Según la versión de Víctor Botas, Horacio lo tenía claro: «Levanté un monumento más perenne que el bronce». Sin embargo, en nuestros tiempos de certidumbres líquidas, lo clásico y lo veterano compiten en una lucha sin cuartel por esa categoría dúctil y etérea conocida como la posteridad. Mientras que el premio gordo es la gloria eterna, el de consolación se lo lleva la representatividad histórica. Eternas son, por ejemplo, las pirámides de Egipto, la Capilla Sixtina y la calavera de Hamlet. Históricamente representativas, las latas de sopa Campbell manufacturas por Warhol, aunque tampoco en estas figure al dorso la fecha de caducidad.

Lo cierto es que el paso del tiempo maltrata algunas obras y se muestra sorprendentemente comprensivo con otras, a pesar de los augures y de los agoreros (que no son lo mismo, aunque se parezcan). Hace unos quince años, la masa crítica se entusiasmaba con las sistemáticas pedradas antisistema de Ken Loach, sufría y padecía en sus carnes el neo-neorrealismo de Gianni Amelio, les reía las gracias a los zíngaros de Kusturica, sufragaba los delirios arty de Peter Greenaway y las pianolas mecánicas de Jane Campion, y llegaba al paroxismo con las odas minimalistas de Hal Hartley. Al margen de la consideración que a cada cual le merezcan los nombres anteriores -un atavismo inconsciente aún me invita a salvar a Hartley-, representan estilos y concepciones estéticas de un pasado que se fue para no volver. Así, su encanto depende de esa variante retrospectiva de la nostalgia que es el kitsch, en el mismo nivel jerárquico que el peinado a lo garçon o el sombrero hongo. No obstante, si revisar las películas de Julio Medem -pongamos por caso- es un capricho que solo deberían permitirse arqueólogos de la posmodernidad o hispanistas en apuros, podemos admirar, discutir y enfadarnos alternativamente con Léos Carax, Lars von Trier, Abdellatif Kechiche o Quentin Tarantino. Eso no significa que estos últimos hayan ganado una plaza en el Olimpo; significa, más modestamente, que no han perdido el tren de la historia. Quienes sí nos miran por encima del hombro, como Rossellini, Hitchcock, Truffaut o Billy Wilder, también hablan con nosotros, aunque su charla se parezca al diálogo mediúmnico que Quevedo mantenía con su biblioteca desde la Torre de Juan Abad: «vivo en conversación con los difuntos / y escucho con mis ojos a los muertos».

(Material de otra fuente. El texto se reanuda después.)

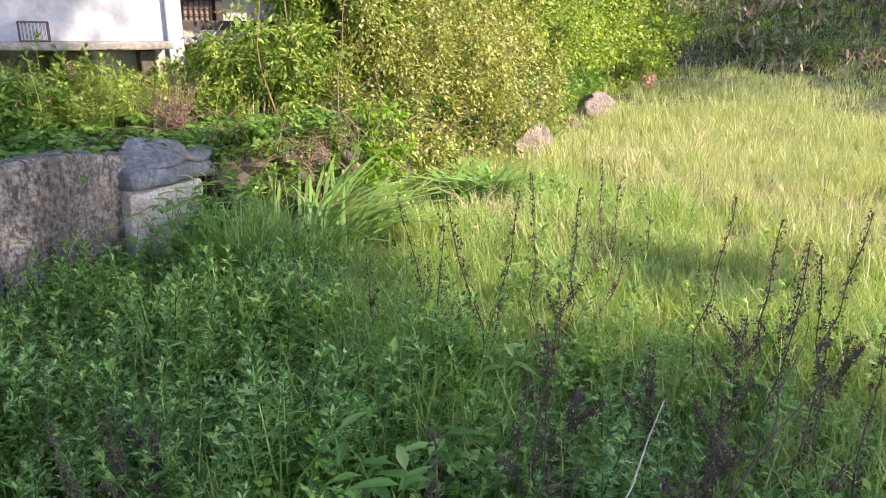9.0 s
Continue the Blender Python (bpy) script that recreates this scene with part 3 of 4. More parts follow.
cover("mugwort", CUT, M_MUGWORT, strew((-4.2, 4.2, -2.2, 6.6), 225, lambda x, y: weedy(x, y) * np.clip(1.5 * patchy(x, y, 1.2) - 0.05, 0.1, 1)), ground_z,
      "dense knee-high mugwort with grey-green deeply cut leaves", "weeds", tip=0.22)
cover("weeds", WEEDS, M_WEED, strew((-4.2, 4.2, -2.2, 6.6), 250, lambda x, y: weedy(x, y) * np.clip(1.25 - 1.5 * patchy(x, y, 1.2), 0.08, 0.8)), ground_z,
      "knee-high fresh green leafy weeds with lobed leaves", "weeds", tip=0.22)
cover("tall_mugwort", CUT, M_MUGWORT, strew((-0.9, 1.3, 3.0, 5.6), 55, lambda x, y: front(x, y) * (0.35 + 0.65 * patchy(x, y, 2.1, 3))), ground_z,
      "tall mugwort with large cut leaves along the wall foot", "weeds", (1.05, 1.45), 0.25)
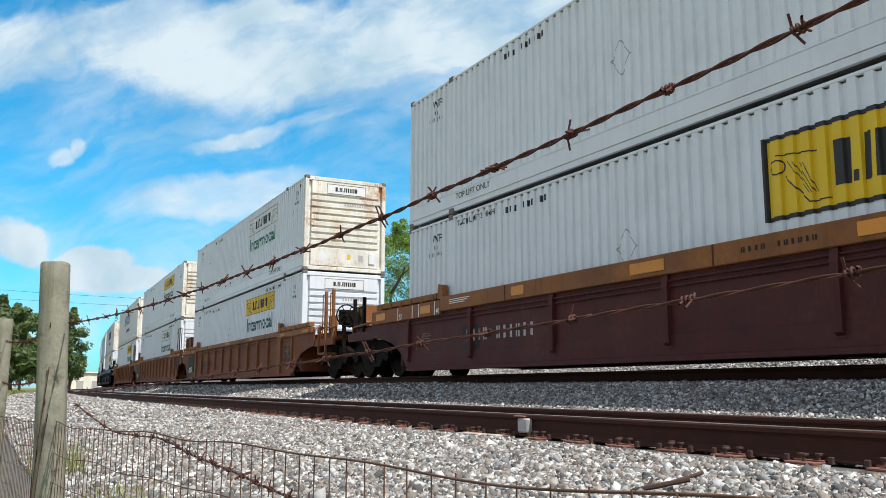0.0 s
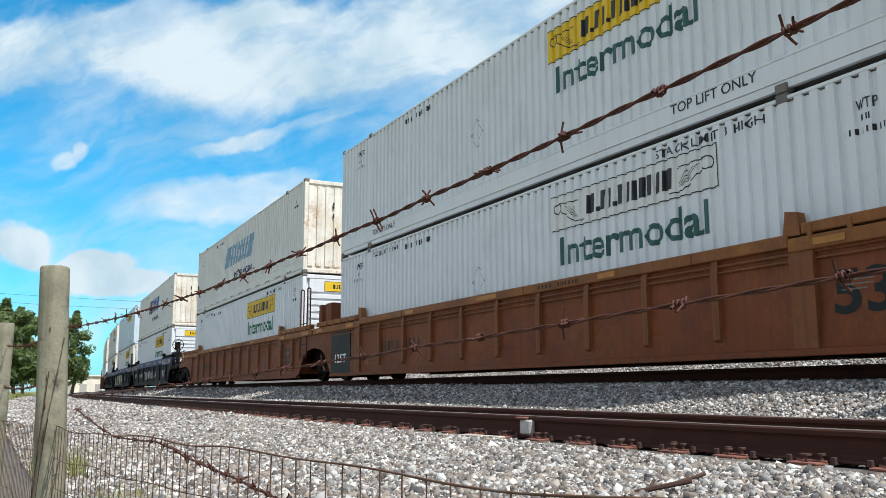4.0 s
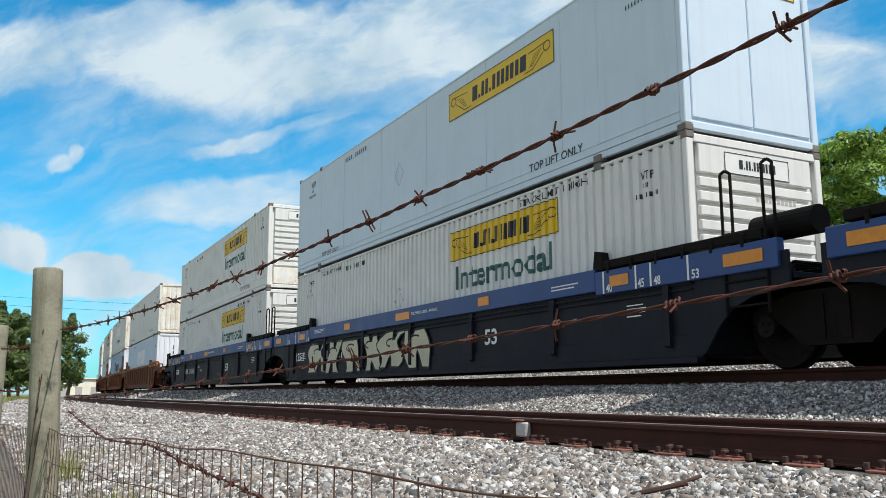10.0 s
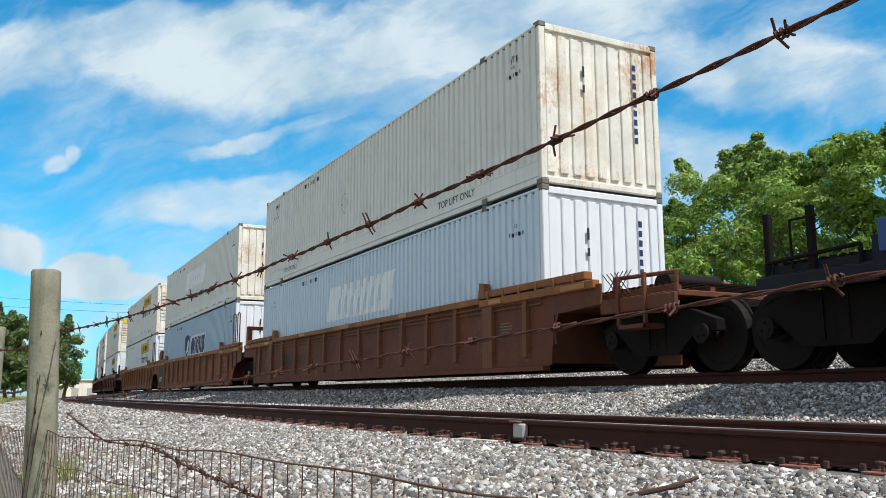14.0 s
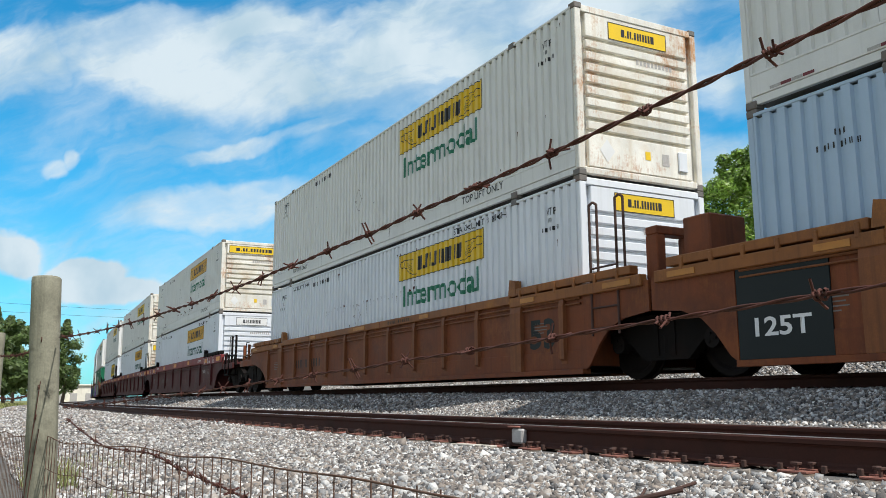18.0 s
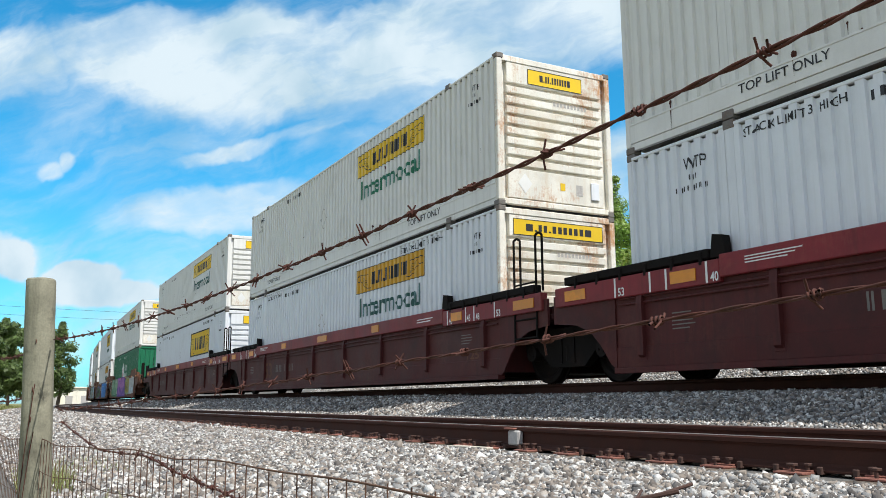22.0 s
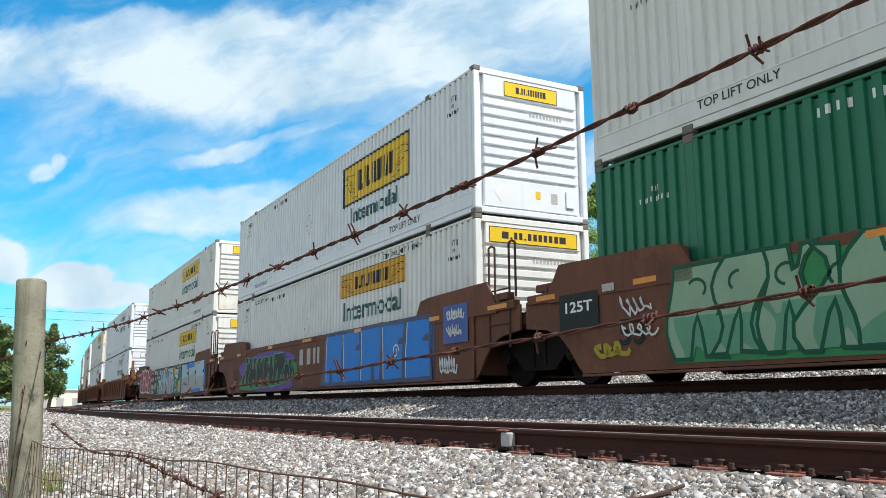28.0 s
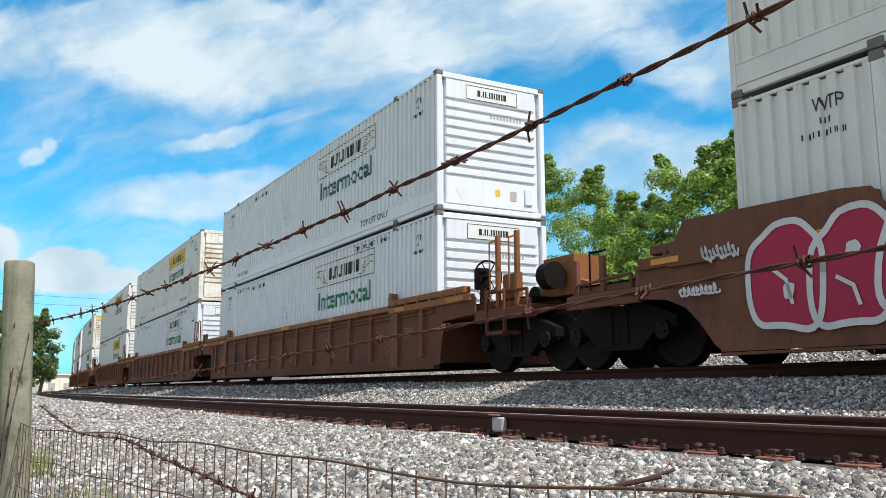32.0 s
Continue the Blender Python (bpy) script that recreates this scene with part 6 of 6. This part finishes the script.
# ---- trees ----
def tree(x, y, top, width, seed, leaf, n_leaves, size, label, ground_z=None):
    rnd, rng = random.Random(seed), np.random.default_rng(seed)
    o = y - float(np.interp(x, X_TAB, Y_TAB))
    z0 = float(ground_height(o)) - 0.3
    h = top - z0
    t = thing("tree", label, "tree", "trees behind the line")
    bm = bmesh.new()

    def limb(p, d, length, r, depth):
        q = p
        n = 4
        for i in range(n):
            d = (d + Vector((rnd.uniform(-0.2, 0.2), rnd.uniform(-0.2, 0.2), rnd.uniform(-0.05, 0.15)))).normalized()
            e = q + d * length / n
            m = Matrix.Translation((q + e) / 2) @ (e - q).to_track_quat("Z", "Y").to_matrix().to_4x4()
            bmesh.ops.create_cone(bm, cap_ends=False, segments=6, radius1=r * (1 - 0.16 * i), radius2=r * (1 - 0.16 * (i + 1)), depth=(e - q).length * 1.04, matrix=m)
            q = e
            if depth and i:
                a = rnd.uniform(0, 6.28)
                limb(q, Vector((math.cos(a), math.sin(a), 0.55)).normalized(), length * 0.42, r * 0.5, depth - 1)
        ends.append(q)

    ends = []
    limb(Vector((x, y, z0)), Vector((0, 0, 1)), h * 0.52, 0.022 * h, 2)
    part("trunk", bm, "bark", t)
    cs, rs = [], []
    for i in range(58):
        f = rnd.uniform(0.16, 0.88)
        rad = width * (0.30 + 0.75 * math.sin(math.pi * min(f * 0.92 + 0.08, 1)) ** 0.8) * 0.5
        a = rnd.uniform(0, 6.28)
        k = rad * math.sqrt(rnd.uniform(0.05, 1)) * rnd.uniform(0.75, 1.15)
        cs.append((x + k * math.cos(a), y + k * math.sin(a), z0 + h * f))
        rs.append(rnd.uniform(0.040, 0.090) * h)
    cs, rs = np.array(cs), np.array(rs)
    # a leading shoot or two on top
    for i in range(4):
        ax, lean = rnd.uniform(-0.28, 0.28) * width, rnd.uniform(-0.04, 0.04) * width
        for j, f in enumerate((0.84, 0.89, 0.935, 0.97)[:3 + i % 2]):
            cs = np.vstack([cs, [x + ax + lean * j, y, z0 + h * f]])
            rs = np.append(rs, (0.055 - 0.010 * j) * h)
    pick = rng.integers(0, len(cs), n_leaves)
    d = rng.normal(size=(n_leaves, 3))
    d /= np.linalg.norm(d, axis=1)[:, None]
    P = cs[pick] + d * (rs[pick] * rng.uniform(0.35, 1.0, n_leaves) ** 0.6)[:, None] * np.array([1.15, 1.15, 0.75])
    nrm = d * 1.0 + rng.normal(size=(n_leaves, 3)) * 0.42 + np.array([0, 0, 0.45])
    nrm /= np.linalg.norm(nrm, axis=1)[:, None]
    u = np.cross(nrm, rng.normal(size=(n_leaves, 3)))
    u /= np.linalg.norm(u, axis=1)[:, None]
    w = np.cross(nrm, u)
    s = (size * rng.uniform(0.6, 1.3, n_leaves))[:, None]
    V = np.stack([P - u * s, P + w * s * 0.42 - nrm * s * 0.15, P + u * s, P - w * s * 0.42 - nrm * s * 0.15], 1).reshape(-1, 3)
    F = np.arange(4 * n_leaves).reshape(-1, 4)
    crown = new("crown", mesh_arrays("crown", V, F, leaf))
    crown.parent = t
    crown["kind"] = "stuff"
    return t


TREES = ((-111.1, 48, 22.9), (-86.8, 42, 20.2), (-86.8, 46, 21.0), (-64.2, 38, 16.5), (-66.9, 44, 19.8), (-48.4, 36, 17.4), (-51.1, 42, 17.7), (-39.9, 36, 13.2), (-34.5, 34, 11.8), (-30.4, 33, 13.6), (-29.5, 35, 13.4), (-24.8, 32, 12.0), (-23.2, 33, 12.1), (-19.8, 31, 11.6),)
for i, (x, y, top) in enumerate(TREES):
    tree(x, y, top, (8.0, 6.5, 9.0)[i % 3], 100 + i, "leaf", 21000, 0.120, "broad green leafy tree with a ragged sunlit crown")
# lower growth under them
for i in range(9):
    tree(-70 + i * 7.2, 27.5 + (i % 3) * 1.6 + (2.5 if i < 5 else 0), 6.2 + (i * 7 % 4) * 0.6, 7.5, 300 + i, "leaf", 9000, 0.12, "young leafy tree at the wood's edge")
# far down the line on the fence's side
for i, (x, y, top, w) in enumerate(((-95, -0.5, 10.2, 9), (-118, 3.2, 12.0, 10), (-150, 6.2, 14.0, 11), (-105, -6, 11, 9), (-185, 9.0, 15.5, 11), (-215, 20.6, 19.5, 7), (-240, 18.5, 15, 9))):
    tree(x, y, top, w, 500 + i, "far_leaf", 6000, 0.42, "dark green tree far down the line")


def twig():
    k = thing("dead_twig", "dark dead twig lying on the ballast", "twig")
    for p, q, r in (((-3.05, 2.62, 0.50), (-2.86, 2.78, 0.56), 0.012), ((-2.93, 2.72, 0.54), (-2.90, 2.90, 0.58), 0.008), ((-3.0, 2.66, 0.52), (-3.12, 2.80, 0.54), 0.007)):
        part("stem", rod(bmesh.new(), p, q, r, 7), "spike_rust", k)


twig()


def far_building():
    b = thing("low_building", "long low cream-white building far down the line", "building")
    x, y0, y1, z0 = -262.0, 20.5, 36.0, 0.0
    part("wall", boxes((x - 12, x, y0, y1, z0, 5.0)), "building_paint", b)
    part("roof", boxes((x - 12.4, x + 0.5, y0 - 0.4, y1 + 0.4, 5.0, 5.35), bevel=0.05), "building_paint", b)
    for i in range(4):
        part("pilaster", boxes((x, x + 0.15, y0 + 1.5 + 4 * i, y0 + 1.8 + 4 * i, z0, 5.0)), "building_paint", b)
        part("door", boxes((x, x + 0.08, y0 + 2.6 + 4 * i, y0 + 4.4 + 4 * i, z0, 2.9)), "concrete_tag", b)


far_building()


def power_line():
    for y in (-22.0, 75.0):
        p = thing("utility_pole", "wooden utility pole carrying cables over the line", "utility pole", "utility poles")
        part("pole", rod(bmesh.new(), (-150, y, -0.2), (-150, y, 17.6), 0.16, 10), "bark", p)
        part("crossarm", boxes((-150.06, -149.94, y - 1.2, y + 1.2, 16.9, 17.05)), "bark", p)
    for z, sag in ((17.0, 1.3), (15.6, 1.2)):
        pts = [(-150, -22 + 97 * f, z - sag * 4 * f * (1 - f)) for f in np.linspace(0, 1, 40)]
        c = part("power_cable", joined("power_cable", [tube(pts, 0.02, 5)]), "dark_steel")
        tagged(c, "thin dark power cable strung across the line", "cable", "power cables")


power_line()


# ---- what moves: the train rolls past ----
def motions():
    steps = [i * 1.0 for i in range(33)]
    for ob, s0, z in MOVERS:
        walk(ob, [(t, rolling_pose(s0 + glide(t), z)) for t in steps])
    ticks = [i / 15 for i in range(481)]
    turn = [glide(t) / 0.483 for t in ticks]
    for w, a in WHEELS:
        walk(w, [(t, Matrix.LocRotScale((a, 0, 0.483), Euler((0, r % (2 * math.pi), 0)), None)) for t, r in zip(ticks, turn)])


motions()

Podría aducirse que el ejemplo cinematográfico no es del todo inocente, pues la alta velocidad de ese «oficio del siglo XX« -como lo bautizó Cabrera Infante- impide la sedimentación cultural que favorecen otras artes. Sin embargo, tengo para mí que tal premisa tiene más que ver con el respeto que nos infunden las otras artes que con la evidencia empírica. Las modas de distinto pelaje no conocen géneros ni fronteras: hay modas pictóricas (como el fovismo), cosméticas (como el bótox) y hasta poéticas (como el neosurrealismo). En esta época de recuentos y listas finianuales de lo habido y por haber, a casi todos los que nos dedicamos a este mester nos toca elegir, votar y discernir. Ya se sabe que cualquier top ten provoca alborozo: véase la polvareda levantada por la lista de los diez mejores libros de poesía de los últimos 35 años que promovió la revista Quimera hace unos meses, y eso que se trataba de una selección consultada. En esta tesitura, lo difícil es seguirles la pista a aquellos candidatos a clásicos contemporáneos, esos que aspiran a quedarse para la eternidad y un día. Que, por cierto, es el título de una película -históricamente representativa- de Theo Angelopoulos.